- The Washington Times - Friday, January 16, 2009

TALLAHASSEE, Fla. | A year ago, Maryland’s season unraveled in part because of squandered leads - situations created by depth issues.

It could be happening again to the Terrapins.

Maryland (12-4, 1-1 ACC) frittered away a double-digit lead in the second half of Wednesday´s 62-60 loss at Miami, the second time in eight days the Terps failed to dispatch an opponent it appeared certain to throttle after 30 minutes.

The Terps sandwiched a rally from a 10-point deficit against Georgia Tech between losses to Morgan State and Miami. But a common theme connected all three games: minimal help from a thin bench.

The most recent setback - the Hurricanes outscored Maryland 22-6 in the final nine minutes to erase what had been a 17-point lead - was emblematic of the Terps’ issues. Adrian Bowie and Greivis Vasquez combined for 19 points in the second half, while the rest of their teammates managed six points.

“We just got to step up in crucial times, and it’s got to be more than one guy,” said Vasquez, whose Terps wrap up a Sunshine State swing Saturday against Florida State (14-3, 1-1). “I can’t do it by myself, and Eric Hayes can’t do it by himself, and Adrian Bowie, he cannot do it by himself. We need guys to step up, and that’s the reality.”

Trouble is, there are few obvious options.

Freshman Sean Mosley, by now the team’s unquestioned sixth man, was the only reserve to play as the Terps collapsed against Miami. And it’s not as if the reserves are performing well when afforded an opportunity; in the past three games, Maryland’s bench is averaging 5.7 points and 7.0 rebounds in 45 minutes while shooting a meager 17.1 percent (6-for-35).

The problem is not confined to an early January stretch, either. Since coach Gary Williams switched to his current lineup, a reserve has produced a double-digit performance only twice. Both times it was Mosley, who enjoyed his most prolific scoring days against Charlotte and Georgia Tech.

The tame numbers from the bench means only greater reliance on the starters, the same situation that led to troubles a year ago. As the season wore on, the starters grew wearier; when late February arrived, Maryland uncorked a series of late-game fades ultimately to fall out of NCAA tournament contention.
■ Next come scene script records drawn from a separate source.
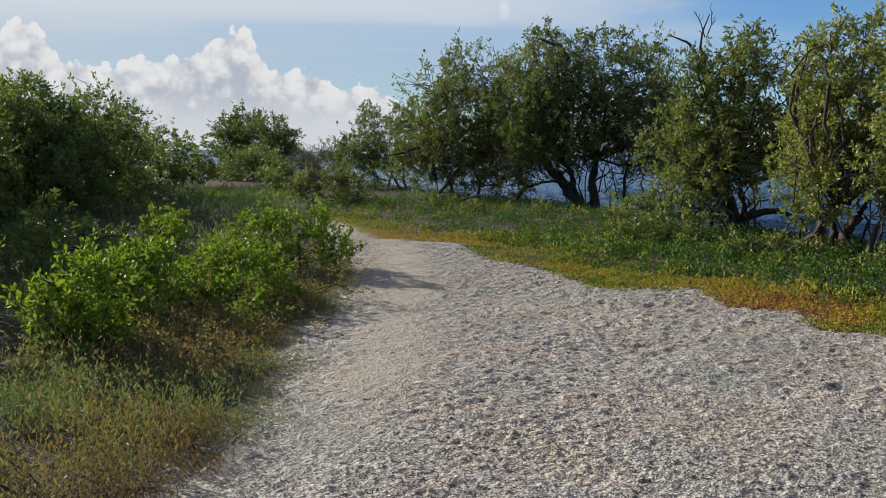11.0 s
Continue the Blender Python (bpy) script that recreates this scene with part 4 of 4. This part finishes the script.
# the low mat of small leaves along its rim: lime, orange and rust by stretches
xy = np.concatenate([scatter(40000, 4.0, 9.0, 6.4, 15.5), scatter(24000, 1.4, 7.5, 15.5, 26)])
d = edge_distance(xy)
wide = 0.95 + 0.42 * wave(xy[:, 0], xy[:, 1], 1.4, 7.0) + 1.0 * np.exp(-((xy[:, 1] - 19.6) / 1.5) ** 2) + 0.6 * np.exp(-((xy[:, 1] - 16.2) / 1.5) ** 2)
low_mat = (d > -0.12 + 0.22 * wave(xy[:, 0], xy[:, 1], 0.6, 2.0) + 0.14 * wave(xy[:, 0], xy[:, 1], 0.2, 4.0)) & (d < np.maximum(wide, 0.24)) & (xy[:, 0] > 2.6 - 0.11 * np.maximum(xy[:, 1] - 18, 0)) & (xy[:, 1] > 6.7)
xy = xy[low_mat]
tone = np.interp(xy[:, 1], (6.8, 7.7, 8.2, 9.2, 9.9, 10.7, 11.3, 11.8, 12.4, 13.0, 13.6, 15.0, 17.4, 18.3, 19.6, 21, 25), (0.86, 0.84, 0.36, 0.34, 0.52, 0.48, 0.62, 0.88, 0.82, 0.54, 0.46, 0.40, 0.39, 0.60, 0.68, 0.50, 0.36))
tone += 0.22 * wave(xy[:, 0], xy[:, 1], 0.7, 3.0) + 0.16 * wave(xy[:, 0], xy[:, 1], 0.17, 1.0) - 0.24
herbs("low_mat", xy, 0.03 + 0.045 * rng.random(len(xy)), tone, COVER, "low mat of small succulent leaves, lime, orange and rust", "groundcover", 5, 0.059, 0.5, 0.9)

# grey-green herbs on the land side
xy = np.concatenate([tussocks(20000, -5.0, 1.9, 4.6, 9.0, 18, 0.17), tussocks(15000, -2.4, 2.4, 9, 17, 16, 0.15)])
dome, own, xy = xy[:, 2], xy[:, 3], xy[:, :2]
d = edge_distance(xy)
left = (d > -0.10 + 0.16 * wave(xy[:, 0], xy[:, 1], 0.3, 5.0)) & (xy[:, 0] < 2.3 - 0.13 * np.maximum(xy[:, 1] - 17, 0))
xy, d, dome, own = xy[left], d[left], dome[left], own[left]
flank = np.exp(-((xy[:, 1] - 10.4) / 1.7) ** 2)
thin = rng.random(len(xy)) > 0.6 * flank * (0.9 + 0.6 * wave(xy[:, 0], xy[:, 1], 0.5, 2.2))
xy, d, flank, dome, own = xy[thin], d[thin], flank[thin], dome[thin], own[thin]
rim = np.exp(-np.maximum(d, 0) / 0.35)
hump = np.exp(-(((xy[:, 0] - 0.6) / 0.6) ** 2 + ((xy[:, 1] - 7.8) / 1.15) ** 2))
ripe = -0.06 + 0.62 * rim * (0.7 + 0.5 * wave(xy[:, 0], xy[:, 1], 0.7, 1.5)) + 0.56 * hump + 0.16 * wave(xy[:, 0], xy[:, 1], 0.9, 0.3) + 0.06 * flank * (0.6 + 0.8 * wave(xy[:, 0], xy[:, 1], 0.6, 0.9))
ripe += 0.10 * own + 0.55 * np.exp(-(((xy[:, 0] - -1.79) / 0.35) ** 2 + ((xy[:, 1] - 5.04) / 0.22) ** 2))
near = np.clip((10.5 - xy[:, 1]) / 3, 0, 1)
tall = 0.06 + (0.08 + 0.34 * near) * (1 - np.exp(-np.maximum(d + 0.05, 0) / (0.45 - 0.35 * near))) * (0.85 + 0.45 * wave(xy[:, 0], xy[:, 1], 0.7, 3.0) + 0.3 * wave(xy[:, 0], xy[:, 1], 0.24, 1.0)) + 0.16 * hump
herbs("herbs", xy, np.maximum(tall * dome, 0.04), ripe, SAGE, "grey-green coastal herbs with rust-coloured dry rim", "herbs", 8, 0.032, 0.28, 0.5)

# shaded grass under the thicket
xy = tussocks(9000, -9, 2.4, 13.5, 42, 10, 0.35)
dome, own, xy = xy[:, 2], xy[:, 3], xy[:, :2]
off_path = (edge_distance(xy) > 0.1) & (xy[:, 0] < np.interp(xy[:, 1], (13, 17, 22, 30, 42), (1.2, 1.6, 1.6, 1.2, -0.5)))
xy, dome, own = xy[off_path], dome[off_path], own[off_path]
herbs("grass", xy, 0.30 * dome, -0.12 + 0.07 * own, SAGE, "dark rough grass in the shade of the thicket", "grass", 6, 0.12, 0.16, 0.5)

# dry brown and olive mat creeping onto the path
xy = np.concatenate([scatter(24000, -2.2, 2.7, 4.6, 18), scatter(26000, -0.8, 2.3, 8.0, 13.5)])
d = edge_distance(xy)
creep = (d > -0.22 + 0.20 * wave(xy[:, 0], xy[:, 1], 0.45, 5.0) + 0.08 * wave(xy[:, 0], xy[:, 1], 0.13, 2.0)) & (d < 0.75 + 1.1 * np.clip(xy[:, 1] - 8.5, 0, 1)) & (xy[:, 0] < 2.6)
xy, d = xy[creep], d[creep]
under = np.clip((xy[:, 1] - 9.2) / 1.2, 0, 1) * np.clip((d + 0.05) / 0.2, 0, 1)
tone = 0.22 + 0.34 * under + 0.26 * wave(xy[:, 0], xy[:, 1], 0.8, 0.7) + 0.12 * wave(xy[:, 0], xy[:, 1], 0.25, 4.0)
herbs("dry_mat", xy, 0.025 + (0.07 + 0.16 * under) * rng.random(len(xy)) * np.clip(d + 0.5, 0.2, 1), tone, SAGE, "low olive and rust-brown herb mat creeping over the gravel", "groundcover", 3, 0.033, 0.44, 0.8)

# tufts standing alone on the gravel
for x, y, r, n in ((5.6, 5.35, 0.19, 80), (1.71, 3.85, 0.12, 45), (-0.6, 4.33, 0.05, 14), (-2.6, 4.3, 0.07, 20)):
    ang, rad = rng.uniform(0, 6.28, n), r * np.sqrt(rng.random(n))
    pts = np.stack([np.cos(ang) * rad * 1.3, np.sin(ang) * rad], 1)
    th = thing("herb_tuft", x, y, float(height(np.array([x]), np.array([y]))[0]), "small olive green herb tuft growing alone in the gravel", "herb", "tufts on the gravel")
    k = np.repeat(np.arange(n), 12)
    tl = 0.07 * (1.2 - rad / r)[k]
    b = np.stack([pts[k, 0], pts[k, 1], rng.uniform(0, 1, len(k)) * tl], 1)
    v, f = leaves(b, rng.normal(0, 0.6, (len(k), 3)) + np.array([0, 0, 0.9]), 0.034 * rng.uniform(0.6, 1.3, len(k)), 0.010, 0.2)
    part("leaves", mesh_from("tuft", v, f, SAGE, {"ripe": np.repeat(rng.uniform(0.2, 0.5, n)[k], 4)}), th)

# fallen sticks
for pts, r in (([(-1.21, 3.94), (-1.16, 4.07), (-1.11, 4.19), (-1.12, 4.30), (-1.05, 4.45), (-0.98, 4.57), (-0.88, 4.65), (-0.81, 4.72), (-0.71, 4.81), (-0.65, 4.94), (-0.61, 5.12)], 0.021),
               ([(-1.11, 4.19), (-1.04, 4.23), (-0.97, 4.30)], 0.019),
               ([(-1.11, 4.62), (-1.06, 4.70), (-1.03, 4.83), (-1.03, 4.97), (-1.03, 5.09)], 0.012),
               ([(-1.97, 4.14), (-1.84, 4.15), (-1.73, 4.13), (-1.70, 4.25), (-1.69, 4.34), (-1.65, 4.44), (-1.60, 4.52)], 0.013)):
    pts = np.array(pts)
    th = thing("stick", pts[0, 0], pts[0, 1], 0.0, "thin crooked weathered brown stick lying on the gravel", "stick", "fallen sticks")
    path = np.stack([pts[:, 0] - pts[0, 0], pts[:, 1] - pts[0, 1], height(pts[:, 0], pts[:, 1]) + r * 0.9], 1)
    s = np.linspace(0, len(path) - 1, 4 * len(path))
    path = np.stack([np.interp(s, np.arange(len(path)), path[:, c]) for c in range(3)], 1) + rng.normal(0, 0.16 * r, (len(s), 3))
    thick = np.linspace(r, r * 0.4, len(s)) * rng.uniform(0.8, 1.2, len(s))
    part("wood", mesh_from("stick", *tube(path, thick, 7), DRIFTWOOD, flat=False), th)

# loose shell gravel
OCTA = np.array([(1, 0, -0.3), (-1, 0, -0.3), (0, 1, -0.3), (0, -1, -0.3), (0, 0, 1)], float)   # stones half sunk into the bed
OCTF = np.array([(0, 2, 4), (2, 1, 4), (1, 3, 4), (3, 0, 4)])


def pebbles(xy, size):
    n = len(xy)
    v = np.repeat(OCTA[None], n, 0) + rng.normal(0, 0.2, (n, 5, 3))
    v *= (size[:, None] * rng.uniform(0.55, 1.25, (n, 3)) * np.array([1.1, 1.1, 0.7]))[:, None]
    a = rng.uniform(0, 6.28, n)
    ca, sa = np.cos(a)[:, None], np.sin(a)[:, None]
    x, y = v[..., 0] * ca - v[..., 1] * sa, v[..., 0] * sa + v[..., 1] * ca
    z = v[..., 2] + rng.normal(0, 0.25, n)[:, None] * x
    v = np.stack([x + xy[:, :1], y + xy[:, 1:], z + (height(xy[:, 0], xy[:, 1]) + 0.018 + size * 0.2)[:, None]], -1)
    return v.reshape(-1, 3), (OCTF[None] + (np.arange(n) * 5)[:, None, None]).reshape(-1, 3)


LEFT_RIM = np.array([(-8.0, 6.6), (-3.3, 5.6), (-2.0, 4.8), (-1.4, 5.0), (-0.5, 5.6), (0.15, 6.6), (0.9, 7.2), (1.4, 8.9)])


def coarse(xy):
    """How stony the gravel is: low on the trodden track."""
    t = np.exp(-((xy[:, 0] - np.interp(xy[:, 1], TRACK[:, 1], TRACK[:, 0])) / 0.5) ** 2) * np.clip((xy[:, 1] - 6.5) / 3, 0, 1)
    verge = np.interp(xy[:, 0], LEFT_RIM[:, 0], LEFT_RIM[:, 1]) - xy[:, 1]
    sandy = np.clip(1.25 - verge / 1.1 + 0.35 * wave(xy[:, 0], xy[:, 1], 0.8, 3.3), 0, 1) * (xy[:, 0] < 1.4)
    return np.clip(1.1 - 0.8 * t - 0.75 * sandy, 0.12, 1)


def rubble(x0, x1, y0, y1, step, rise):
    """The broken surface of the gravel: angular facets a couple of centimetres across."""
    gx, gy = np.arange(x0, x1, step), np.arange(y0, y1, step)
    X, Y = np.meshgrid(gx, gy)
    shape = X.shape
    X = X + rng.uniform(-0.38, 0.38, shape) * step
    Y = Y + rng.uniform(-0.38, 0.38, shape) * step
    bump = rng.gamma(1.1, 1.5, shape) - 1.6
    for axis in (0, 1):
        bump = (np.roll(bump, 1, axis) + 2 * bump + np.roll(bump, -1, axis)) / 4
    wide = rng.normal(0, 1, shape)
    for axis in (0, 1):
        wide = (np.roll(wide, 1, axis) + wide + np.roll(wide, -1, axis)) / 3
    flat_xy = np.stack([X.ravel(), Y.ravel()], 1)
    stony = coarse(flat_xy) * (0.85 + 0.35 * wave(flat_xy[:, 0], flat_xy[:, 1], 0.9, 6.0))
    z = height(flat_xy[:, 0], flat_xy[:, 1]) + 0.012 + rise * stony * (bump.ravel() * 0.75 + wide.ravel() * 0.7)
    d = edge_distance(flat_xy)
    z -= np.clip(d + 0.08, 0, 0.2) * 0.5
    rim = np.minimum(np.minimum(X - x0, x1 - X), np.minimum(Y - y0, y1 - Y)).ravel()
    level = height(flat_xy[:, 0], flat_xy[:, 1]) - 0.004
    z = level + (z - level) * np.clip(rim / 0.15, 0, 1)
    nx = shape[1]
    i, j = np.meshgrid(np.arange(shape[0] - 1), np.arange(nx - 1), indexing="ij")
    q = np.stack([i * nx + j, i * nx + j + 1, (i + 1) * nx + j + 1, (i + 1) * nx + j], -1).reshape(-1, 4)
    q = q[(d[q] < 0.04).all(1)]
    used, inv = np.unique(q, return_inverse=True)
    q = inv.reshape(-1, 4)
    tri = np.concatenate([q[:, [0, 1, 2]], q[:, [0, 2, 3]]])
    fine_v = np.clip(0.9 - coarse(flat_xy), 0, 1)
    return mesh_from("gravel_bed", np.stack([flat_xy[used, 0], flat_xy[used, 1], z[used]], 1), tri, GROUND, {"soil": np.zeros(len(used)), "fine": fine_v[used]}, flat=False)


tagged(new("gravel_bed", rubble(-3.4, 7.6, 3.4, 8.6, 0.0162, 0.0078)), "rough bed of pale crushed shell", "gravel", kind="stuff")
tagged(new("gravel_bed", rubble(0.4, 8.2, 8.3, 19.4, 0.0275, 0.0135)), "rough bed of pale crushed shell farther along the path", "gravel", kind="stuff")
tagged(new("gravel_bed", rubble(-6.0, 9.0, -6.0, 3.7, 0.06, 0.018)), "rough bed of pale crushed shell underfoot", "gravel", kind="stuff")

xy = np.concatenate([scatter(32000, -3.5, 8.0, 3.4, 7.5), scatter(15000, -0.5, 8.0, 7.5, 10.5), scatter(17000, 1.2, 8.0, 10.5, 19.5), scatter(5000, -1, 3.5, 19, 30), scatter(5000, 8, 11.5, 3, 7.5)])
d = edge_distance(xy)
rough_at = coarse(xy)
keep = (d < 0.03) & (rng.random(len(xy)) < rough_at * (0.75 + 0.35 * wave(xy[:, 0], xy[:, 1], 1.1, 6.0)))
xy = xy[keep]
size = 0.0060 * np.exp(rng.normal(0.0, 0.38, len(xy))) * (0.7 + 0.4 * rough_at[keep]) * np.interp(xy[:, 1], (4, 8, 14, 20), (1.0, 1.1, 1.35, 1.6))
tagged(new("gravel", mesh_from("gravel", *pebbles(xy, size), PEBBLE, flat=False)), "loose pale grey crushed shell and coral gravel", "gravel", kind="stuff")
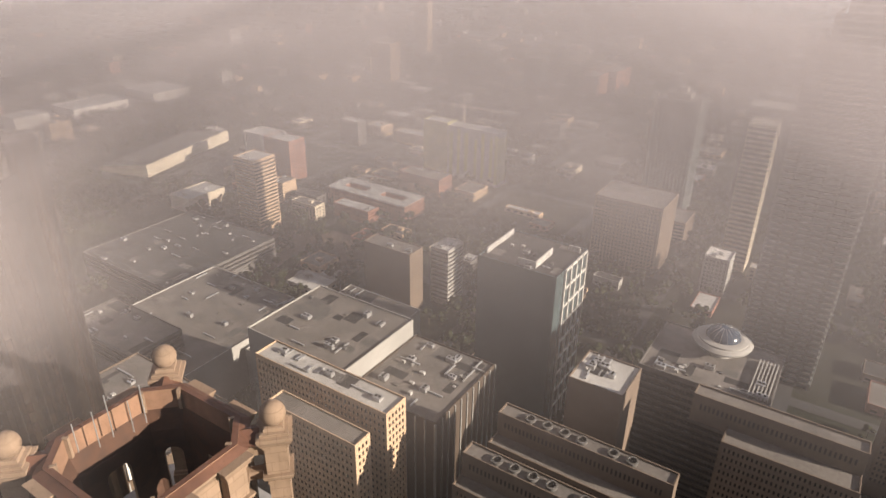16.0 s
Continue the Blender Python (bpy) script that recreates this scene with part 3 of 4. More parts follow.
    for k in range(8):
        # upright stiffeners along the parapet
        a = o8[k]
        f = Soup()
        f.prism(turned(0.5, 0.3, math.atan2(a[1], a[0] - cx), cx + (a[0] - cx) * 0.91, a[1] * 0.91), zt - 1.5, zt + 0.55)
        part("stiffener", f, STONE, tower)
    for k in range(5):
        f = Soup()
        x, y = cx - 4.9 + 0.35 * k + 0.5 * (k % 2), -3.0 + 1.3 * k
        f.beam((x, y, zt - 0.9), (x + 0.05, y, zt + 2.0 + (k * 37 % 5) * 0.35), 0.05, n=6)
        part("lightning_rod", f, STEEL, tower)


shaft()
crown(-20.85)
crown(20.85)


def middle_roof():
    S, wins = Soup(), []
    facade(S, wins, (-7.3, -9.2), (1, 0), 14.6, TOP - 1.6, 208.3, [(c - 0.7, c + 0.7, "single", [(204.2, 206.6)]) for c in (3.2, 7.3, 11.4)], 0.5)
    S.poly([(7.3, 9.2, TOP - 1.6), (-7.3, 9.2, TOP - 1.6), (-7.3, 9.2, 208.3), (7.3, 9.2, 208.3)])
    S.ring([(-7.3, -9.2), (7.3, -9.2), (7.3, 9.2), (-7.3, 9.2)], [(-6.8, -8.7), (6.8, -8.7), (6.8, 8.7), (-6.8, 8.7)], 208.3, 208.5, 0)
    part("middle_block", S, STONE, tower)
    add_windows(wins, tower, [GLASS, MULLION, BRONZEDARK], 10)
    D = Soup()
    D.poly([(-7.2, -9.0, 207.4), (7.2, -9.0, 207.4), (7.2, 9.0, 207.4), (-7.2, 9.0, 207.4)])
    part("middle_roof", D, DARKROOF, tower)
    for dz, inset in ((1.7, 0.6), (2.5, 2.4)):
        f = Soup()
        c = [(-6.6 + inset, -7.6 + inset), (6.4 - inset, -7.6 + inset), (6.4 - inset, 7.0 - inset), (-6.6 + inset, 7.0 - inset)]
        for i in range(4):
            f.beam((*c[i], 207.4 + dz), (*c[(i + 1) % 4], 207.4 + dz), 0.26, n=8)
            f.beam((*c[i], 207.4), (*c[i], 207.4 + dz), 0.12)
        part("roof_pipe", f, GREY, tower)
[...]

Weariness probably wasn’t the mitigating factor Wednesday. But with Hayes neutralized and Dave Neal struggling with his shot, Maryland was reduced to only a few viable scoring options late in the game.

“I think it’s fair to say we were tentative,” Williams said. “Adrian Bowie played great, and we got in a little bit of foul trouble that hurt us down the stretch. We need everybody playing well. We’re a team this year. We don’t have a guy who is going to consistently dominate the game.”

Everybody presumably includes backups who have struggled to produce much of late. Dino Gregory, valued for his defense, has two rebounds in 33 minutes the past three games. Both Braxton Dupree and Cliff Tucker remain in extended funks. Given his scant playing time, it is difficult to gauge the root of Tucker’s struggles.

Still, the Terps might need them all to emerge as viable options, lest the starters wilt even more as the second half of the season unfolds.

“We need some guys to come from the bench and give us some energy,” Vasquez said. “We’ve got to keep it together. Like I said, I cannot do it by myself because when you got guys looking for me, somebody else has got to step up. And you got to be consistent every game. You got to play hard every game. I think Adrian got the message. Hopefully everybody else gets the message - you got to play hard every game.”